STATED EXERCISE: Repeat the entire listing exactly as written.

MATERIAL PROVIDED:

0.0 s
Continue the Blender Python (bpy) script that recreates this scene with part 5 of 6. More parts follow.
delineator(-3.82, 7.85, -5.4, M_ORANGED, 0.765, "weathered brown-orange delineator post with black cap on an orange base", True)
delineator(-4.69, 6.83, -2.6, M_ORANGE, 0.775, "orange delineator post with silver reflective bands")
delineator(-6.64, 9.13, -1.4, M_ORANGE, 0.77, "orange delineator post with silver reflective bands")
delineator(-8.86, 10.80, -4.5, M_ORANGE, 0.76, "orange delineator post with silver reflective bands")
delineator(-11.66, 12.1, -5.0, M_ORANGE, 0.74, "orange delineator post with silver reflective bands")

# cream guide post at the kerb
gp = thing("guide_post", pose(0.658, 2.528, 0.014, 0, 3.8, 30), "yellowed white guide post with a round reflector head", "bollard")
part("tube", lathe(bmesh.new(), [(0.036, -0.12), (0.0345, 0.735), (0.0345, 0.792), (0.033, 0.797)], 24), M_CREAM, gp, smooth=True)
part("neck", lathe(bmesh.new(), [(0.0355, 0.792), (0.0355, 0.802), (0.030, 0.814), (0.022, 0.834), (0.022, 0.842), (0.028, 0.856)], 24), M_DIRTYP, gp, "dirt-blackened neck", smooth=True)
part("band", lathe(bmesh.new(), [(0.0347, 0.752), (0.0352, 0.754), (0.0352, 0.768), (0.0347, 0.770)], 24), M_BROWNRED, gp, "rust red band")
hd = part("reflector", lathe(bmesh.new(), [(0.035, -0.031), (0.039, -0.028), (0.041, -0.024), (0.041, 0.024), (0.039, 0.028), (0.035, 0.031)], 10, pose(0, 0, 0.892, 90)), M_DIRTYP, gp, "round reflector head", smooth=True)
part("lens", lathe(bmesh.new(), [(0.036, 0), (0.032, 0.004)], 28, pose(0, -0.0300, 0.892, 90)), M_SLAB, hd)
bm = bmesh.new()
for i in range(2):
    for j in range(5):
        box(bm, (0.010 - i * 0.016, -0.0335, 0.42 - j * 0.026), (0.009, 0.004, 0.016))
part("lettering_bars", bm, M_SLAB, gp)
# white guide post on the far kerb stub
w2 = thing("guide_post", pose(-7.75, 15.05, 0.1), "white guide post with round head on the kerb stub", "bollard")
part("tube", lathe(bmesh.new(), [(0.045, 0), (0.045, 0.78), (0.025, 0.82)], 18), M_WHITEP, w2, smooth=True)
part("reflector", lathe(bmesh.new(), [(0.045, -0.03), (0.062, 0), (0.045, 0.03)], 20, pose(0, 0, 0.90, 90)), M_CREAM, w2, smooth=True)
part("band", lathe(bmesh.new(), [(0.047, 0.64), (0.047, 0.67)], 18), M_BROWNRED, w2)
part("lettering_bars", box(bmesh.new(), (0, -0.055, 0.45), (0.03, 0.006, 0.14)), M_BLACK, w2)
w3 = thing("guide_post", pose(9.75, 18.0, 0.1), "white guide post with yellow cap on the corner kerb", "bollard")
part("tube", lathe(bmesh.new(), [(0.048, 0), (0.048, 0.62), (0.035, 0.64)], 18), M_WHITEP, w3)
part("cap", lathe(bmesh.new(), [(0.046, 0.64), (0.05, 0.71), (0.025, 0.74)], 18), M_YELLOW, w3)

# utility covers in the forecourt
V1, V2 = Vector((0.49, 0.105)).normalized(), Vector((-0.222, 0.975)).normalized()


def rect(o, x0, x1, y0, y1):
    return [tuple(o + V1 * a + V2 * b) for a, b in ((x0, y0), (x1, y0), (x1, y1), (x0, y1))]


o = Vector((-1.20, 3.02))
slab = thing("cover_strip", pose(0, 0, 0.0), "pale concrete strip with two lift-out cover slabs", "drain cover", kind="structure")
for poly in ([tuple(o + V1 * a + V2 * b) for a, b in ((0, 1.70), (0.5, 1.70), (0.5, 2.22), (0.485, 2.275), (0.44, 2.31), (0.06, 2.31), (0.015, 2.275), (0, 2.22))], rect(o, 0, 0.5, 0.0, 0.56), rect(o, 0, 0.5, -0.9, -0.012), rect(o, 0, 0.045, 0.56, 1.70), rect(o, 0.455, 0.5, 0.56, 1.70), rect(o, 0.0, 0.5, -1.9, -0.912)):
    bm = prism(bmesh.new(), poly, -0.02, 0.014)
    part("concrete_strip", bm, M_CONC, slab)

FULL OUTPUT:
0.0 s
Continue the Blender Python (bpy) script that recreates this scene with part 5 of 6. More parts follow.
delineator(-3.82, 7.85, -5.4, M_ORANGED, 0.765, "weathered brown-orange delineator post with black cap on an orange base", True)
delineator(-4.69, 6.83, -2.6, M_ORANGE, 0.775, "orange delineator post with silver reflective bands")
delineator(-6.64, 9.13, -1.4, M_ORANGE, 0.77, "orange delineator post with silver reflective bands")
delineator(-8.86, 10.80, -4.5, M_ORANGE, 0.76, "orange delineator post with silver reflective bands")
delineator(-11.66, 12.1, -5.0, M_ORANGE, 0.74, "orange delineator post with silver reflective bands")

# cream guide post at the kerb
gp = thing("guide_post", pose(0.658, 2.528, 0.014, 0, 3.8, 30), "yellowed white guide post with a round reflector head", "bollard")
part("tube", lathe(bmesh.new(), [(0.036, -0.12), (0.0345, 0.735), (0.0345, 0.792), (0.033, 0.797)], 24), M_CREAM, gp, smooth=True)
part("neck", lathe(bmesh.new(), [(0.0355, 0.792), (0.0355, 0.802), (0.030, 0.814), (0.022, 0.834), (0.022, 0.842), (0.028, 0.856)], 24), M_DIRTYP, gp, "dirt-blackened neck", smooth=True)
part("band", lathe(bmesh.new(), [(0.0347, 0.752), (0.0352, 0.754), (0.0352, 0.768), (0.0347, 0.770)], 24), M_BROWNRED, gp, "rust red band")
hd = part("reflector", lathe(bmesh.new(), [(0.035, -0.031), (0.039, -0.028), (0.041, -0.024), (0.041, 0.024), (0.039, 0.028), (0.035, 0.031)], 10, pose(0, 0, 0.892, 90)), M_DIRTYP, gp, "round reflector head", smooth=True)
part("lens", lathe(bmesh.new(), [(0.036, 0), (0.032, 0.004)], 28, pose(0, -0.0300, 0.892, 90)), M_SLAB, hd)
bm = bmesh.new()
for i in range(2):
    for j in range(5):
        box(bm, (0.010 - i * 0.016, -0.0335, 0.42 - j * 0.026), (0.009, 0.004, 0.016))
part("lettering_bars", bm, M_SLAB, gp)
# white guide post on the far kerb stub
w2 = thing("guide_post", pose(-7.75, 15.05, 0.1), "white guide post with round head on the kerb stub", "bollard")
part("tube", lathe(bmesh.new(), [(0.045, 0), (0.045, 0.78), (0.025, 0.82)], 18), M_WHITEP, w2, smooth=True)
part("reflector", lathe(bmesh.new(), [(0.045, -0.03), (0.062, 0), (0.045, 0.03)], 20, pose(0, 0, 0.90, 90)), M_CREAM, w2, smooth=True)
part("band", lathe(bmesh.new(), [(0.047, 0.64), (0.047, 0.67)], 18), M_BROWNRED, w2)
part("lettering_bars", box(bmesh.new(), (0, -0.055, 0.45), (0.03, 0.006, 0.14)), M_BLACK, w2)
w3 = thing("guide_post", pose(9.75, 18.0, 0.1), "white guide post with yellow cap on the corner kerb", "bollard")
part("tube", lathe(bmesh.new(), [(0.048, 0), (0.048, 0.62), (0.035, 0.64)], 18), M_WHITEP, w3)
part("cap", lathe(bmesh.new(), [(0.046, 0.64), (0.05, 0.71), (0.025, 0.74)], 18), M_YELLOW, w3)

# utility covers in the forecourt
V1, V2 = Vector((0.49, 0.105)).normalized(), Vector((-0.222, 0.975)).normalized()


def rect(o, x0, x1, y0, y1):
    return [tuple(o + V1 * a + V2 * b) for a, b in ((x0, y0), (x1, y0), (x1, y1), (x0, y1))]


o = Vector((-1.20, 3.02))
slab = thing("cover_strip", pose(0, 0, 0.0), "pale concrete strip with two lift-out cover slabs", "drain cover", kind="structure")
for poly in ([tuple(o + V1 * a + V2 * b) for a, b in ((0, 1.70), (0.5, 1.70), (0.5, 2.22), (0.485, 2.275), (0.44, 2.31), (0.06, 2.31), (0.015, 2.275), (0, 2.22))], rect(o, 0, 0.5, 0.0, 0.56), rect(o, 0, 0.5, -0.9, -0.012), rect(o, 0, 0.045, 0.56, 1.70), rect(o, 0.455, 0.5, 0.56, 1.70), rect(o, 0.0, 0.5, -1.9, -0.912)):
    bm = prism(bmesh.new(), poly, -0.02, 0.014)
    part("concrete_strip", bm, M_CONC, slab)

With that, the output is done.